The health parameter defaults to None for backward compatibility. Existing tests and code that don't pass a HealthMonitor will get a default instance created internally. The on_state_change callback is optional.

6. SOLID Analysis¶

Principle	How HealthMonitor follows it
Single Responsibility	HealthMonitor ONLY monitors health and reports changes. It does not start/stop services (LifecycleManager), track VRAM (VRAMTracker), or manage sleep (SleepController).
Open/Closed	Adding a new driver (e.g., DockerDriver) requires zero changes to HealthMonitor — it uses the `ServiceDriver.health_check()` ABC method.
Liskov Substitution	All ServiceDriver implementations provide `health_check()` with the same contract (returns bool). HealthMonitor is agnostic to the concrete driver.
Interface Segregation	HealthMonitor depends only on `ServiceRegistry` (for lookups) and `ServiceDriver.health_check()` (for probing). No fat interfaces.
Dependency Inversion	HealthMonitor depends on the `ServiceDriver` abstraction, not concrete drivers.
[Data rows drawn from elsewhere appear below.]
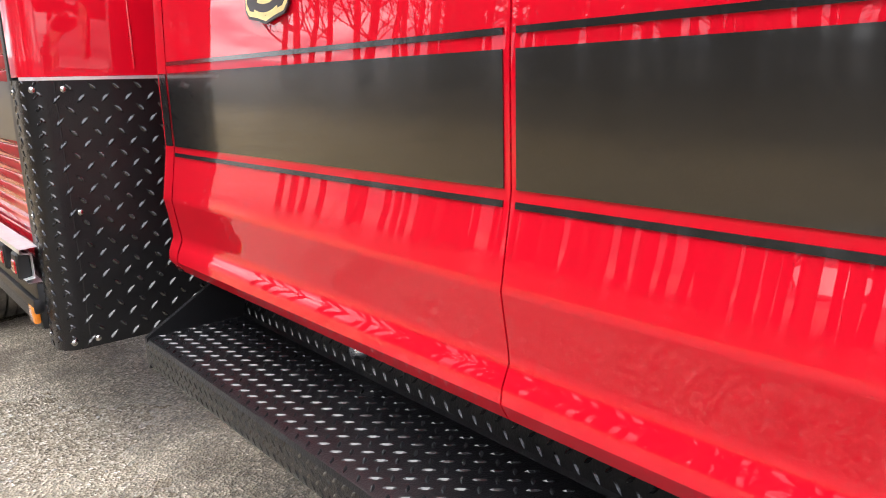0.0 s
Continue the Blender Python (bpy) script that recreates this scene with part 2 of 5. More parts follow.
def tube(bm, points, r, seg=12, closed=False, cap=True, r1=None):
    """A round bar along points."""
    pts = [Vector(p) for p in points]
    rings, n = [], len(pts)
    side = None
    for i, p in enumerate(pts):
        a = pts[(i - 1) % n] if closed or i else p
        b = pts[(i + 1) % n] if closed or i < n - 1 else p
        d = (b - a).normalized()
        if side is None:
            side = d.orthogonal().normalized()
        side = (side - d * side.dot(d)).normalized()
        w = d.cross(side)
        q = r if r1 is None else r + (r1 - r) * i / (n - 1)
        rings.append([bm.verts.new(p + q * (math.cos(2 * math.pi * k / seg) * side + math.sin(2 * math.pi * k / seg) * w)) for k in range(seg)])
    for i in range(n if closed else n - 1):
        a, b = rings[i], rings[(i + 1) % n]
        for k in range(seg):
            bm.faces.new((a[k], a[(k + 1) % seg], b[(k + 1) % seg], b[k]))
    if cap and not closed:
        bm.faces.new(rings[0])
        bm.faces.new(rings[-1])
    return bm


def bend(points, r, n=6):
    """A path with its corners rounded."""
    pts = [Vector(p) for p in points]
    out = [pts[0]]
    for a, b, c in zip(pts, pts[1:], pts[2:]):
        u, w = (a - b), (c - b)
        q = min(r, u.length * .49, w.length * .49)
        p0, p1 = b + u.normalized() * q, b + w.normalized() * q
        for i in range(n + 1):
            t = i / n
            out.append((1 - t) ** 2 * p0 + 2 * t * (1 - t) * b + t * t * p1)
    out.append(pts[-1])
    return out


def plate_with_holes(bm, outer, holes, fn, depth):
    """A sheet with openings, each opening lined to a depth and closed at its back; returns the back faces."""
    loops = []
    for o in [outer] + holes:
        vs = [bm.verts.new(fn(u, v, 0)) for u, v in o]
        loops.append([bm.edges.new((vs[i], vs[(i + 1) % len(vs)])) for i in range(len(vs))])
    bmesh.ops.triangle_fill(bm, use_beauty=True, edges=[e for l in loops for e in l])
    for o in holes:
        a = [bm.verts.new(fn(u, v, 0)) for u, v in o]
        b = [bm.verts.new(fn(u, v, depth)) for u, v in o]
        for i in range(len(o)):
            bm.faces.new((a[i], a[(i + 1) % len(o)], b[(i + 1) % len(o)], b[i]))
        bm.faces.new(b)


def slab(bm, outline, fn, thick):
    """A flat outline (u, v) laid on a surface fn(u, v, depth), with a back and sides."""
    front = [bm.verts.new(fn(u, v, 0.0)) for u, v in outline]
    back = [bm.verts.new(fn(u, v, thick)) for u, v in outline]
    n = len(front)
    tris = [tuple(range(n))] if n == 4 else geometry.tessellate_polygon([[Vector((u, v, 0)) for u, v in outline]])
    for t in tris:
        bm.faces.new([front[k] for k in t])
        bm.faces.new([back[k] for k in t][::-1])
    for i in range(n):
        bm.faces.new((front[i], front[(i + 1) % n], back[(i + 1) % n], back[i]))
    return bm


def sheet(bm, outline, fn):
    """A flat outline (u, v) as one open sheet on a surface fn(u, v)."""
    vs = [bm.verts.new(fn(u, v)) for u, v in outline]
    for t in geometry.tessellate_polygon([[Vector((u, v, 0)) for u, v in outline]]):
        bm.faces.new([vs[k] for k in t])
    return bm


def fine(outline, step):
    """An outline with its long sides divided."""
    out = []
    for (a, b), (c, d) in zip(outline, outline[1:] + outline[:1]):
        n = max(1, int(math.hypot(c - a, d - b) / step))
        out += [(a + (c - a) * i / n, b + (d - b) * i / n) for i in range(n)]
    return out


def lettering(text, wide, high, m, mat, parent, name="lettering", label="", extrude=0.001, grow=0.0, shear=0.0, wrap=None):
    """Words in the built-in font as a mesh, fitted to a width and height from their lower left corner, posed by m."""
    data = bpy.data.curves.new(name, "FONT")
    data.body, data.extrude, data.resolution_u, data.shear = text, extrude, 3, shear
    ob = bpy.data.objects.new(name, data)
    scene.collection.objects.link(ob)
    me = bpy.data.meshes.new_from_object(ob)
    xs, ys = [v.co.x for v in me.vertices], [v.co.y for v in me.vertices]
    fx, fy = wide / (max(xs) - min(xs)), high / (max(ys) - min(ys))
    x0, y0 = min(xs), min(ys)
    data.offset = grow / max(fx, 1e-6) if grow else 0.0
    if grow:
        bpy.data.meshes.remove(me)
        me = bpy.data.meshes.new_from_object(ob)
    bpy.data.objects.remove(ob)
    for v in me.vertices:
        v.co = m @ Vector(((v.co.x - x0) * fx, (v.co.y - y0) * fy, v.co.z))
        if wrap:
            v.co.x += wrap(v.co.y, v.co.z)
    me.materials.clear()
    me.materials.append(mat)
    return place(name, me, parent, label)


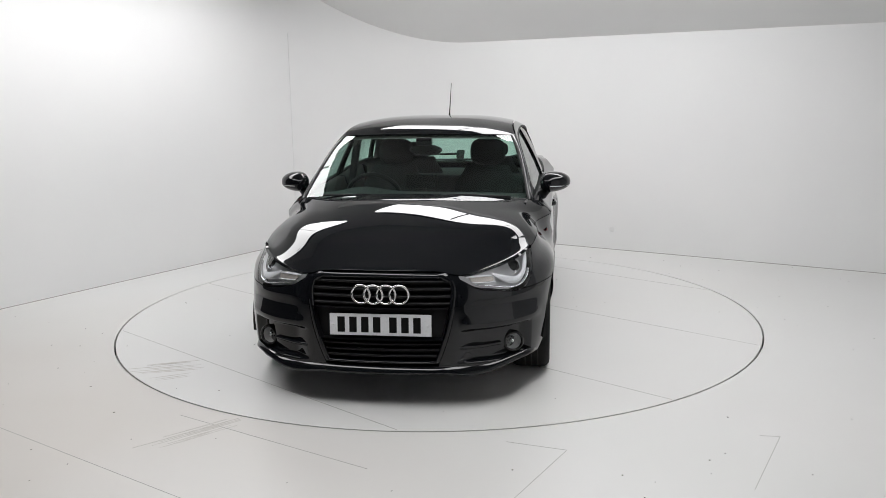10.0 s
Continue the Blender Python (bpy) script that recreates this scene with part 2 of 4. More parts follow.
def build_booth():
    # floor: one sheet round the disc's pit, out to the walls
    bm = bmesh.new()
    n = 144
    inner = [bm.verts.new((math.cos(2 * math.pi * k / n) * (DISC_R + 0.005), math.sin(2 * math.pi * k / n) * (DISC_R + 0.005), 0)) for k in range(n)]
    pit = [bm.verts.new((v.co.x, v.co.y, -0.05)) for v in inner]
    outer = [bm.verts.new((math.cos(2 * math.pi * k / n) * 14.0, math.sin(2 * math.pi * k / n) * 14.0, 0)) for k in range(n)]
    for k in range(n):
        j = (k + 1) % n
        bm.faces.new((inner[k], outer[k], outer[j], inner[j]))
        bm.faces.new((inner[j], pit[j], pit[k], inner[k]))
    tagged(part("floor", bm, FLOORPAINT, smooth=False), "pale grey painted concrete floor with scuffs", "floor", kind="structure")
    bm = bmesh.new()
    bmesh.ops.create_circle(bm, cap_ends=True, segments=96, radius=DISC_R + 0.1)
    bmesh.ops.translate(bm, vec=(0, 0, -0.05), verts=bm.verts)
    tagged(part("floor_pit", bm, GROOVE, smooth=False), "dark bottom of the turntable pit", "floor", kind="structure")

    # the white walls, one bent sheet 0.12 m thick, up to the roof
    line = wall_line()
    bm = bmesh.new()
    top = 5.2
    rows = []
    for i, q in enumerate(line):
        d = (line[min(i + 1, len(line) - 1)] - line[max(i - 1, 0)]).normalized()
        o = Vector((-d.y, d.x))
        if (q + o - Vector((0, 0))).length < (q - o).length:
            o = -o
        rows.append([bm.verts.new(xyz(q, -0.05)), bm.verts.new(xyz(q, top)), bm.verts.new(xyz(q + o * 0.12, top)), bm.verts.new(xyz(q + o * 0.12, -0.05))])
    for a, b in zip(rows, rows[1:]):
        for k in range(3):
            bm.faces.new((a[k], a[k + 1], b[k + 1], b[k]))
    w = tagged(part("wall_white", bm, WALLPAINT), "smooth white painted walls with a rounded corner", "wall", kind="structure")
    w.data.set_sharp_from_angle(angle=0.6)

    # unseen hall walls round the camera; their dark and pale colours set the car's reflections
    for name, a, b in (("wall_hall_near", CORNER + ALONG_L * 11.0, CORNER + ALONG_L * 11.0 + ALONG_R * 11.0),
                       ("wall_hall_left", CORNER + ALONG_L * 4.75 - ALONG_R * 0.5, CORNER + ALONG_L * 11.0 - ALONG_R * 0.5),
                       ("wall_hall_side", CORNER + ALONG_R * 11.0, CORNER + ALONG_L * 11.0 + ALONG_R * 11.0)):
        bm = bmesh.new()
        d = (b - a).normalized()
        o = Vector((-d.y, d.x))
        mid = (a + b) / 2
        if (mid + o).length < mid.length:
            o = -o
        prism(bm, [xyz(a, -0.05), xyz(b, -0.05), xyz(b, 5.2), xyz(a, 5.2)], xyz(o * 0.12, 0))
        side = name == "wall_hall_side"
        tagged(part(name, bm, PALEHALL if side else DARKWALL, smooth=False), "unseen hall wall, coloured pale for the car reflections" if side else "unseen hall wall, coloured dark for the car reflections", "wall", kind="structure")

    # unseen white side wall, added to brighten the right floor and rear reflections
    bm = bmesh.new()
    prism(bm, [xyz(plan(6.8, 3.4), -0.05), xyz(plan(6.8, 6.3), -0.05), xyz(plan(6.8, 6.3), 3.2), xyz(plan(6.8, 3.4), 3.2)], xyz(ALONG_R * 0.12, 0))
    tagged(part("wall_side", bm, WALLPAINT, smooth=False), "unseen white side wall, added for the car reflections", "wall", kind="structure")
    # unseen grey stretch of it, added so the doors reflect less white
    bm = bmesh.new()
    prism(bm, [xyz(plan(6.8, -0.1), -0.05), xyz(plan(6.8, 3.4), -0.05), xyz(plan(6.8, 3.4), 3.2), xyz(plan(6.8, -0.1), 3.2)], xyz(ALONG_R * 0.12, 0))
    tagged(part("wall_unseen_grey", bm, PALEHALL, smooth=False), "unseen grey side wall, added to dim the door reflections", "wall", kind="structure")

    # sloped ceiling over the back wall
    bm = bmesh.new()
    s0, s1 = -0.10, SLOPE_END
    a, b = CORNER - ALONG_R * 1.5, CORNER + ALONG_R * 11.0
    q = [xyz(a + ALONG_L * s0, EAVES + PITCH * s0), xyz(b + ALONG_L * s0, EAVES + PITCH * s0), xyz(b + ALONG_L * s1, EAVES + PITCH * s1), xyz(a + ALONG_L * s1, EAVES + PITCH * s1)]
    prism(bm, q, (0, 0, 0.06))
    tagged(part("ceiling_slope", bm, CEILPAINT, smooth=False), "plain white sloped ceiling", "ceiling", kind="structure")
    # flat top above it: unseen, added pale to lift the bonnet reflections
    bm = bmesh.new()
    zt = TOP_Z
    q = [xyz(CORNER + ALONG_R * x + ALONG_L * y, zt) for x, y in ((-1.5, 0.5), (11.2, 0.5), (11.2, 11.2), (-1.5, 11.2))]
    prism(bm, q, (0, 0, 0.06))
    tagged(part("ceiling_top", bm, UNSEENCEIL, smooth=False), "unseen pale upper ceiling, added for the bonnet reflections", "ceiling", kind="structure")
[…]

The `on_state_change` callback decouples it from ServiceManager's reaction logic.

7. Test Strategy¶

7.1 Unit Tests (`tests/unit/test_health_monitor.py`)¶

Test	Description	Security
`test_start_monitoring_creates_task`	Task created for service
`test_start_monitoring_idempotent`	Second call is no-op
`test_stop_monitoring_cancels_task`	Task cancelled and removed
`test_stop_monitoring_idempotent`	No error when not monitoring
`test_stop_all_cancels_all_tasks`	All tasks cancelled
`test_healthy_service_stays_healthy`	Consistent True → no state change callback
`test_single_failure_no_state_change`	One failure doesn't trigger callback (threshold)	SEC-H5
`test_consecutive_failures_trigger_unhealthy`	N failures → callback(service_id, False)	SEC-H5
`test_recovery_after_unhealthy`	M successes after unhealthy → callback(service_id, True)	SEC-H5
`test_backoff_on_failures`	Interval increases exponentially after failures	SEC-H3
`test_backoff_resets_on_recovery`	Interval returns to default after recovery
`test_jitter_applied`	Actual sleep time varies from configured interval	SEC-H3
`test_check_timeout_prevents_hang`	Slow health_check() times out → treated as failure	SEC-H4
`test_min_interval_enforced`	Interval below minimum raises ValueError	SEC-H3
`test_get_health_status_returns_info`	Returns ServiceHealthInfo snapshot
`test_get_health_status_returns_none_for_unmonitored`	Returns None
`test_monitored_services_property`	Returns correct set of IDs

7.2 Mocking Pattern¶

@pytest.fixture
def mock_registry() -> MagicMock:
    registry = MagicMock(spec=ServiceRegistry)
    registry.get = AsyncMock()
    return registry

@pytest.fixture
def mock_driver() -> MagicMock:
    driver = MagicMock(spec=ServiceDriver)
    driver.health_check = AsyncMock(return_value=True)
    return driver

@pytest.fixture
def monitor(mock_registry: MagicMock) -> HealthMonitor:
    return HealthMonitor(
        registry=mock_registry,
        default_interval=0.1,  # fast for tests
        failure_threshold=3,
        recovery_threshold=2,
        check_timeout=1.0,
        min_interval=0.05,  # allow fast intervals in tests
    )

8. File Locations¶

File	Purpose
`src/gpumod/services/health.py`	HealthMonitor implementation
`tests/unit/test_health_monitor.py`	Unit tests
`src/gpumod/services/__init__.py`	Re-export HealthMonitor

9. Out of Scope (for P7-T3 implementation)¶

Auto-restart on unhealthy (future: configurable restart policy per service).
Health check history/metrics storage in DB.
Alerting or notification system.
Custom health check strategies (TCP, gRPC) — currently HTTP-only via driver ABC.
Health dashboard in TUI (depends on P7-T4: Interactive TUI).
Distributed health monitoring (multi-node).